**Stated goal**: Would you write out the listing verbatim and skip every picture in it?
—————
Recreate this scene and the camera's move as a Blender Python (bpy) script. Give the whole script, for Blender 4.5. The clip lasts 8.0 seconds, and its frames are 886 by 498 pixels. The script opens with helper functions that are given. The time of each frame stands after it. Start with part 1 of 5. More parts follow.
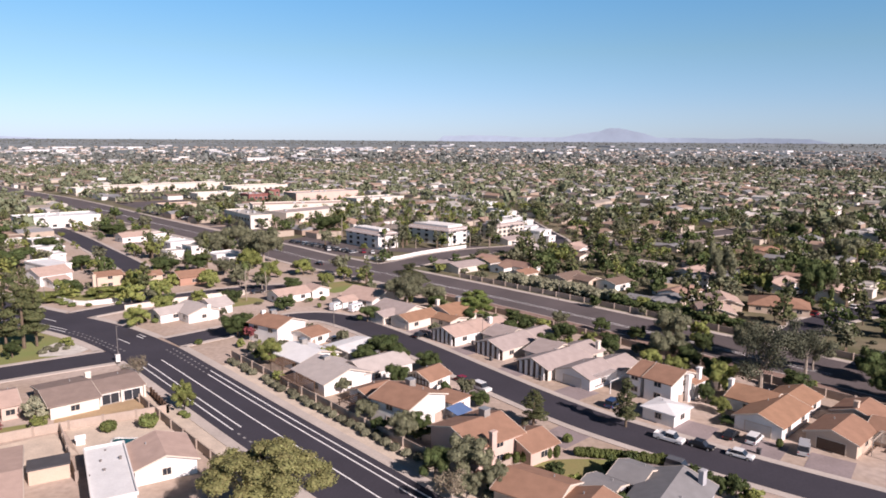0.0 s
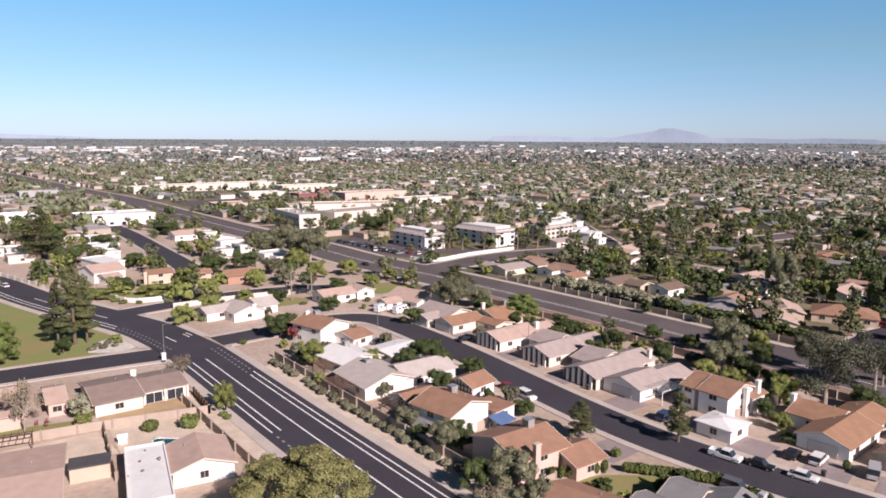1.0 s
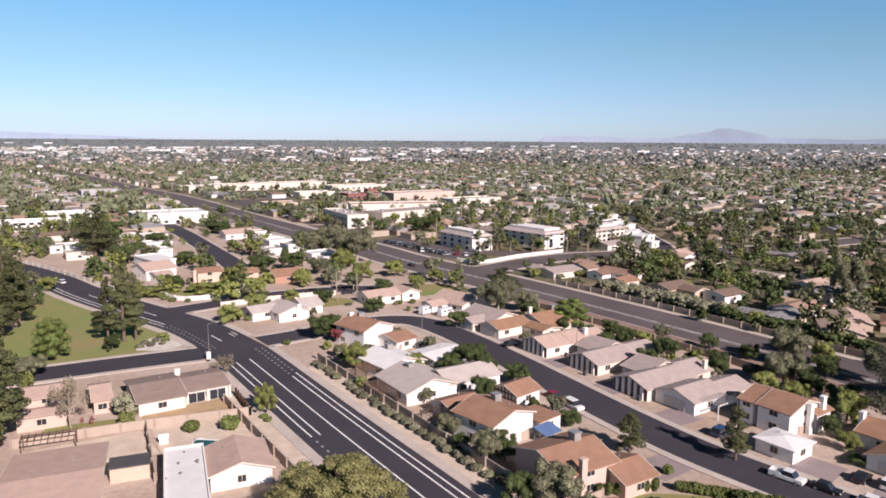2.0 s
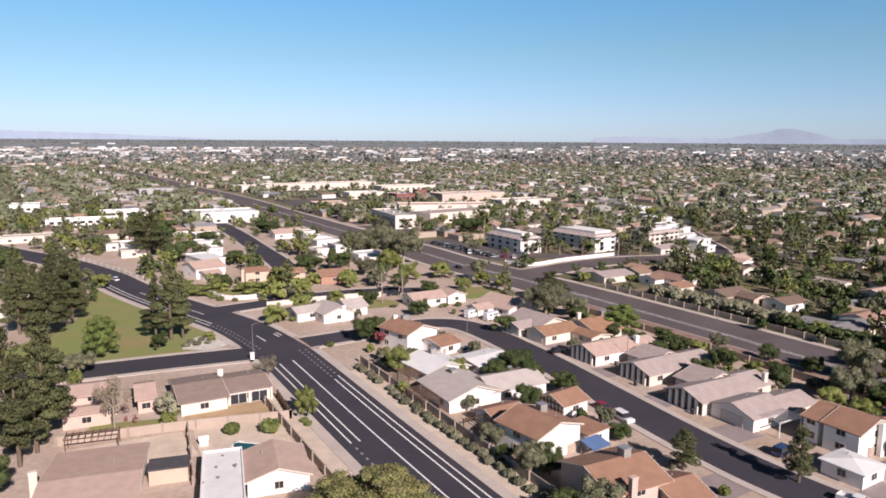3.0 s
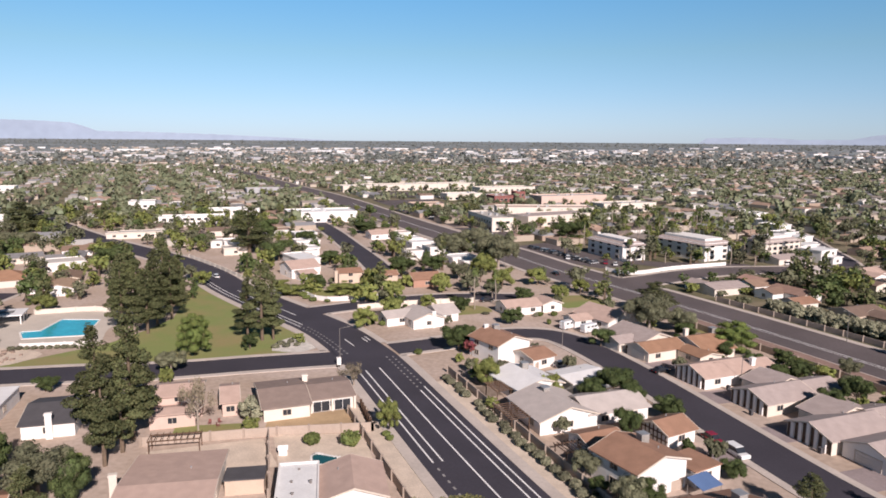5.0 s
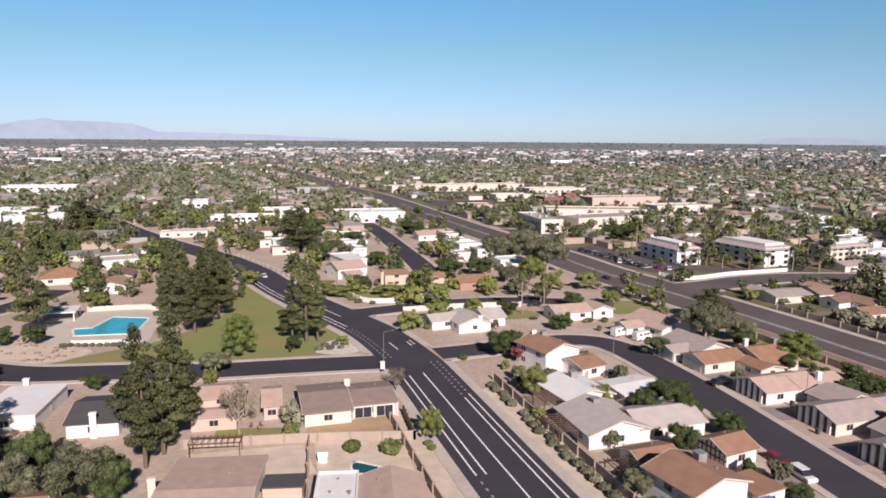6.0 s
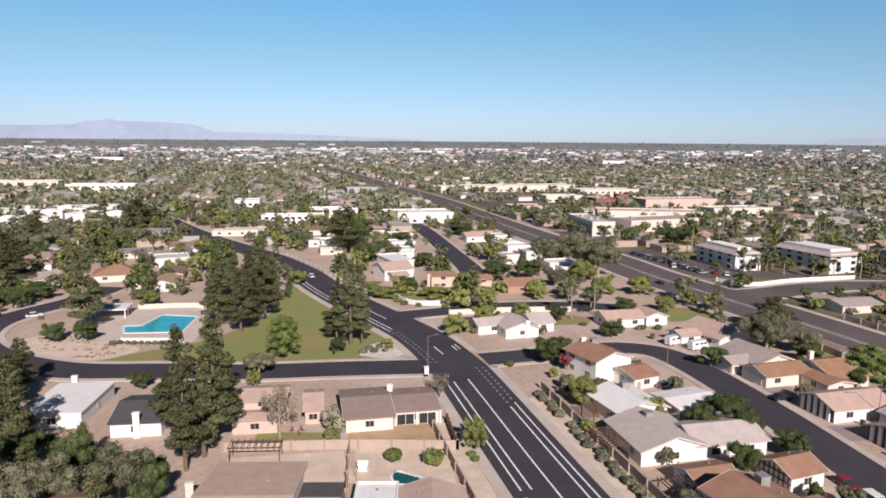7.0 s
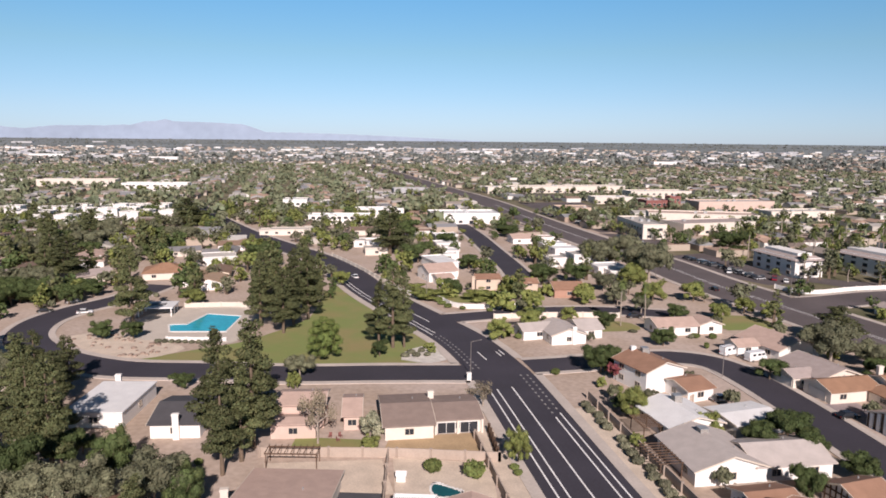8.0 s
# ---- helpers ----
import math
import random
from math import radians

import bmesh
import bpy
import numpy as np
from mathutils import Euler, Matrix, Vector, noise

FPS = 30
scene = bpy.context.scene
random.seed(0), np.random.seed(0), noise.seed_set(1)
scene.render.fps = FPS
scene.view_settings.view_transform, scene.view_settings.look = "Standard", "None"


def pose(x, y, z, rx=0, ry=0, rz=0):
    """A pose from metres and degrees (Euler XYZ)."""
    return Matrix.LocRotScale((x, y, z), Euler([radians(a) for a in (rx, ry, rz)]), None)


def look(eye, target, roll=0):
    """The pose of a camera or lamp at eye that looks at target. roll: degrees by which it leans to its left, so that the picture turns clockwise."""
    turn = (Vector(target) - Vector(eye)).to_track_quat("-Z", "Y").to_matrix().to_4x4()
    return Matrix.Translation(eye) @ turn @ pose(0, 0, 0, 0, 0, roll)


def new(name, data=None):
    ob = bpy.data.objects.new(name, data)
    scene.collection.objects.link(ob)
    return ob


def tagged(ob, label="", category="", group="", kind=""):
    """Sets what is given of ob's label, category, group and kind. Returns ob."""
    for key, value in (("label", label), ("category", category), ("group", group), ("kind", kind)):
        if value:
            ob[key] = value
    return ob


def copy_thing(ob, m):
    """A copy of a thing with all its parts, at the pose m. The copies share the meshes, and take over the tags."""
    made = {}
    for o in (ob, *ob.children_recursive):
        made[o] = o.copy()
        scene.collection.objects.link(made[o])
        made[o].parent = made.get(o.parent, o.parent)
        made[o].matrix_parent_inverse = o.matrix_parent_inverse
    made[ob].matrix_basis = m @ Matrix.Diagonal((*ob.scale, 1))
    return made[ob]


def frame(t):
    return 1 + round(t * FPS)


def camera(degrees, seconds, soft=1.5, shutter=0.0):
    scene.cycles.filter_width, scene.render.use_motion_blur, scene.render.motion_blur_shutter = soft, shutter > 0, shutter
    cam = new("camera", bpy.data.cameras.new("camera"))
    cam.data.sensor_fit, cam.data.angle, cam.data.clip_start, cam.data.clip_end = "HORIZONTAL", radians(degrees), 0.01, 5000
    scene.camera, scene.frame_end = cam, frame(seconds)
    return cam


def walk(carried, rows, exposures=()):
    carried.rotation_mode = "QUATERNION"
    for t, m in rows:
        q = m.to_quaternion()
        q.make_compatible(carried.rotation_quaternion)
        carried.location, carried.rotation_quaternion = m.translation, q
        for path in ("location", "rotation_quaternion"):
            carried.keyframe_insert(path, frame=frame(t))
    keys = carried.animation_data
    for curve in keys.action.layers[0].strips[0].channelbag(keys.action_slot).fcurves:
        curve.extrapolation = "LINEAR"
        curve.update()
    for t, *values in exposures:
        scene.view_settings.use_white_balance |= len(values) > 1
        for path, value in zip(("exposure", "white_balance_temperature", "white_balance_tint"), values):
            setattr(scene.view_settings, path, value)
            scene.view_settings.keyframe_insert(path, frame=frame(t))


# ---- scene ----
cam = camera(65.05, 8.0, soft=1.75)
# seconds, eye, yaw, pitch, roll
ROWS = [
    (0.0, 0.000, -0.000, 56.000, 0.000, -8.939, 0.370),
    (0.5, 0.444, 2.101, 55.958, 2.034, -8.946, 0.381),
    (1.0, 0.807, 4.196, 55.897, 4.066, -8.946, 0.386),
    (1.5, 1.118, 6.316, 55.813, 6.112, -8.946, 0.391),
    (3.0, 1.507, 12.755, 55.622, 12.268, -8.914, 0.398),
    (3.5, 1.401, 14.980, 55.576, 14.305, -8.917, 0.414),
    (4.0, 1.183, 17.288, 55.566, 16.368, -8.904, 0.437),
    (4.5, 0.880, 19.602, 55.537, 18.436, -8.894, 0.458),
    (6.0, -0.731, 26.267, 55.459, 24.542, -8.891, 0.451),
    (6.5, -1.384, 28.407, 55.424, 26.585, -8.894, 0.467),
    (7.0, -2.111, 30.528, 55.384, 28.642, -8.901, 0.489),
    (7.5, -2.957, 32.615, 55.347, 30.640, -8.909, 0.518),
    (8.0, -3.850, 34.691, 55.293, 32.529, -8.909, 0.551),
]
walk(cam, [(t, pose(x, y, z, 0, 0, yaw) @ pose(0, 0, 0, 90 + pitch, 0, 0) @ pose(0, 0, 0, 0, 0, roll))
           for t, x, y, z, yaw, pitch, roll in ROWS], exposures=[(0.0, 0.42, 6550, 25), (4.0, 0.28, 6550, 22), (8.0, 0.19, 6550, 21)])

# ---- light ----
SUN = Vector((0.67, -0.74, 0.0)).normalized() * math.cos(radians(31)) + Vector((0, 0, math.sin(radians(31))))
world = bpy.data.worlds.new("world")
scene.world = world
world.use_nodes = True
wn, wl = world.node_tree.nodes, world.node_tree.links
sky = wn.new("ShaderNodeTexSky")
sky.sky_type = "NISHITA"
sky.sun_disc = False
sky.sun_elevation = radians(31)
sky.sun_rotation = math.atan2(SUN.x, SUN.y)
sky.altitude, sky.air_density, sky.dust_density, sky.ozone_density = 900, 1.0, 0.2, 0.9
tintn = wn.new("ShaderNodeMix")
tintn.data_type, tintn.blend_type = "RGBA", "MULTIPLY"
tintn.inputs["Factor"].default_value = 1.0
tc, sep, grade = wn.new("ShaderNodeTexCoord"), wn.new("ShaderNodeSeparateXYZ"), wn.new("ShaderNodeValToRGB")
wl.new(tc.outputs["Generated"], sep.inputs[0])
wl.new(sep.outputs["Z"], grade.inputs[0])
# the clear sky's colour by height: pale at the horizon, deeper towards the zenith
STOPS = [(0.0, (0.335, 0.47, 0.775)), (0.04, (0.375, 0.505, 0.715)), (0.12, (0.395, 0.58, 0.632)), (0.2, (0.35, 0.66, 0.76)), (0.34, (0.2, 0.32, 0.4)), (0.8, (0.055, 0.078, 0.09))]
ends = grade.color_ramp.elements
while len(ends) < len(STOPS):
    ends.new(0.5)
for e, (z, c) in zip(ends, STOPS):
    e.position, e.color = z, (*c, 1)
wl.new(grade.outputs[0], tintn.inputs["B"])
wl.new(sky.outputs[0], tintn.inputs["A"])
wl.new(tintn.outputs["Result"], wn["Background"].inputs[0])
wn["Background"].inputs[1].default_value = 0.124
sun = new("sun", bpy.data.lights.new("sun", "SUN"))
sun.data.energy, sun.data.angle, sun.data.color = 5.4, radians(0.5), (1.0, 0.93, 0.835)
sun.matrix_world = look(SUN * 100, (0, 0, 0))

# ---- materials ----
rng = random.Random(7)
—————
**Answer to the problem**:
Recreate this scene and the camera's move as a Blender Python (bpy) script. Give the whole script, for Blender 4.5. The clip lasts 8.0 seconds, and its frames are 886 by 498 pixels. The script opens with helper functions that are given. The time of each frame stands after it. Start with part 1 of 5. More parts follow.
0.0 s
1.0 s
2.0 s
3.0 s
5.0 s
6.0 s
7.0 s
8.0 s
# ---- helpers ----
import math
import random
from math import radians

import bmesh
import bpy
import numpy as np
from mathutils import Euler, Matrix, Vector, noise

FPS = 30
scene = bpy.context.scene
random.seed(0), np.random.seed(0), noise.seed_set(1)
scene.render.fps = FPS
scene.view_settings.view_transform, scene.view_settings.look = "Standard", "None"


def pose(x, y, z, rx=0, ry=0, rz=0):
    """A pose from metres and degrees (Euler XYZ)."""
    return Matrix.LocRotScale((x, y, z), Euler([radians(a) for a in (rx, ry, rz)]), None)


def look(eye, target, roll=0):
    """The pose of a camera or lamp at eye that looks at target. roll: degrees by which it leans to its left, so that the picture turns clockwise."""
    turn = (Vector(target) - Vector(eye)).to_track_quat("-Z", "Y").to_matrix().to_4x4()
    return Matrix.Translation(eye) @ turn @ pose(0, 0, 0, 0, 0, roll)


def new(name, data=None):
    ob = bpy.data.objects.new(name, data)
    scene.collection.objects.link(ob)
    return ob


def tagged(ob, label="", category="", group="", kind=""):
    """Sets what is given of ob's label, category, group and kind. Returns ob."""
    for key, value in (("label", label), ("category", category), ("group", group), ("kind", kind)):
        if value:
            ob[key] = value
    return ob


def copy_thing(ob, m):
    """A copy of a thing with all its parts, at the pose m. The copies share the meshes, and take over the tags."""
    made = {}
    for o in (ob, *ob.children_recursive):
        made[o] = o.copy()
        scene.collection.objects.link(made[o])
        made[o].parent = made.get(o.parent, o.parent)
        made[o].matrix_parent_inverse = o.matrix_parent_inverse
    made[ob].matrix_basis = m @ Matrix.Diagonal((*ob.scale, 1))
    return made[ob]


def frame(t):
    return 1 + round(t * FPS)


def camera(degrees, seconds, soft=1.5, shutter=0.0):
    scene.cycles.filter_width, scene.render.use_motion_blur, scene.render.motion_blur_shutter = soft, shutter > 0, shutter
    cam = new("camera", bpy.data.cameras.new("camera"))
    cam.data.sensor_fit, cam.data.angle, cam.data.clip_start, cam.data.clip_end = "HORIZONTAL", radians(degrees), 0.01, 5000
    scene.camera, scene.frame_end = cam, frame(seconds)
    return cam


def walk(carried, rows, exposures=()):
    carried.rotation_mode = "QUATERNION"
    for t, m in rows:
        q = m.to_quaternion()
        q.make_compatible(carried.rotation_quaternion)
        carried.location, carried.rotation_quaternion = m.translation, q
        for path in ("location", "rotation_quaternion"):
            carried.keyframe_insert(path, frame=frame(t))
    keys = carried.animation_data
    for curve in keys.action.layers[0].strips[0].channelbag(keys.action_slot).fcurves:
        curve.extrapolation = "LINEAR"
        curve.update()
    for t, *values in exposures:
        scene.view_settings.use_white_balance |= len(values) > 1
        for path, value in zip(("exposure", "white_balance_temperature", "white_balance_tint"), values):
            setattr(scene.view_settings, path, value)
            scene.view_settings.keyframe_insert(path, frame=frame(t))


# ---- scene ----
cam = camera(65.05, 8.0, soft=1.75)
# seconds, eye, yaw, pitch, roll
ROWS = [
    (0.0, 0.000, -0.000, 56.000, 0.000, -8.939, 0.370),
    (0.5, 0.444, 2.101, 55.958, 2.034, -8.946, 0.381),
    (1.0, 0.807, 4.196, 55.897, 4.066, -8.946, 0.386),
    (1.5, 1.118, 6.316, 55.813, 6.112, -8.946, 0.391),
    (3.0, 1.507, 12.755, 55.622, 12.268, -8.914, 0.398),
    (3.5, 1.401, 14.980, 55.576, 14.305, -8.917, 0.414),
    (4.0, 1.183, 17.288, 55.566, 16.368, -8.904, 0.437),
    (4.5, 0.880, 19.602, 55.537, 18.436, -8.894, 0.458),
    (6.0, -0.731, 26.267, 55.459, 24.542, -8.891, 0.451),
    (6.5, -1.384, 28.407, 55.424, 26.585, -8.894, 0.467),
    (7.0, -2.111, 30.528, 55.384, 28.642, -8.901, 0.489),
    (7.5, -2.957, 32.615, 55.347, 30.640, -8.909, 0.518),
    (8.0, -3.850, 34.691, 55.293, 32.529, -8.909, 0.551),
]
walk(cam, [(t, pose(x, y, z, 0, 0, yaw) @ pose(0, 0, 0, 90 + pitch, 0, 0) @ pose(0, 0, 0, 0, 0, roll))
           for t, x, y, z, yaw, pitch, roll in ROWS], exposures=[(0.0, 0.42, 6550, 25), (4.0, 0.28, 6550, 22), (8.0, 0.19, 6550, 21)])

# ---- light ----
SUN = Vector((0.67, -0.74, 0.0)).normalized() * math.cos(radians(31)) + Vector((0, 0, math.sin(radians(31))))
world = bpy.data.worlds.new("world")
scene.world = world
world.use_nodes = True
wn, wl = world.node_tree.nodes, world.node_tree.links
sky = wn.new("ShaderNodeTexSky")
sky.sky_type = "NISHITA"
sky.sun_disc = False
sky.sun_elevation = radians(31)
sky.sun_rotation = math.atan2(SUN.x, SUN.y)
sky.altitude, sky.air_density, sky.dust_density, sky.ozone_density = 900, 1.0, 0.2, 0.9
tintn = wn.new("ShaderNodeMix")
tintn.data_type, tintn.blend_type = "RGBA", "MULTIPLY"
tintn.inputs["Factor"].default_value = 1.0
tc, sep, grade = wn.new("ShaderNodeTexCoord"), wn.new("ShaderNodeSeparateXYZ"), wn.new("ShaderNodeValToRGB")
wl.new(tc.outputs["Generated"], sep.inputs[0])
wl.new(sep.outputs["Z"], grade.inputs[0])
# the clear sky's colour by height: pale at the horizon, deeper towards the zenith
STOPS = [(0.0, (0.335, 0.47, 0.775)), (0.04, (0.375, 0.505, 0.715)), (0.12, (0.395, 0.58, 0.632)), (0.2, (0.35, 0.66, 0.76)), (0.34, (0.2, 0.32, 0.4)), (0.8, (0.055, 0.078, 0.09))]
ends = grade.color_ramp.elements
while len(ends) < len(STOPS):
    ends.new(0.5)
for e, (z, c) in zip(ends, STOPS):
    e.position, e.color = z, (*c, 1)
wl.new(grade.outputs[0], tintn.inputs["B"])
wl.new(sky.outputs[0], tintn.inputs["A"])
wl.new(tintn.outputs["Result"], wn["Background"].inputs[0])
wn["Background"].inputs[1].default_value = 0.124
sun = new("sun", bpy.data.lights.new("sun", "SUN"))
sun.data.energy, sun.data.angle, sun.data.color = 5.4, radians(0.5), (1.0, 0.93, 0.835)
sun.matrix_world = look(SUN * 100, (0, 0, 0))

# ---- materials ----
rng = random.Random(7)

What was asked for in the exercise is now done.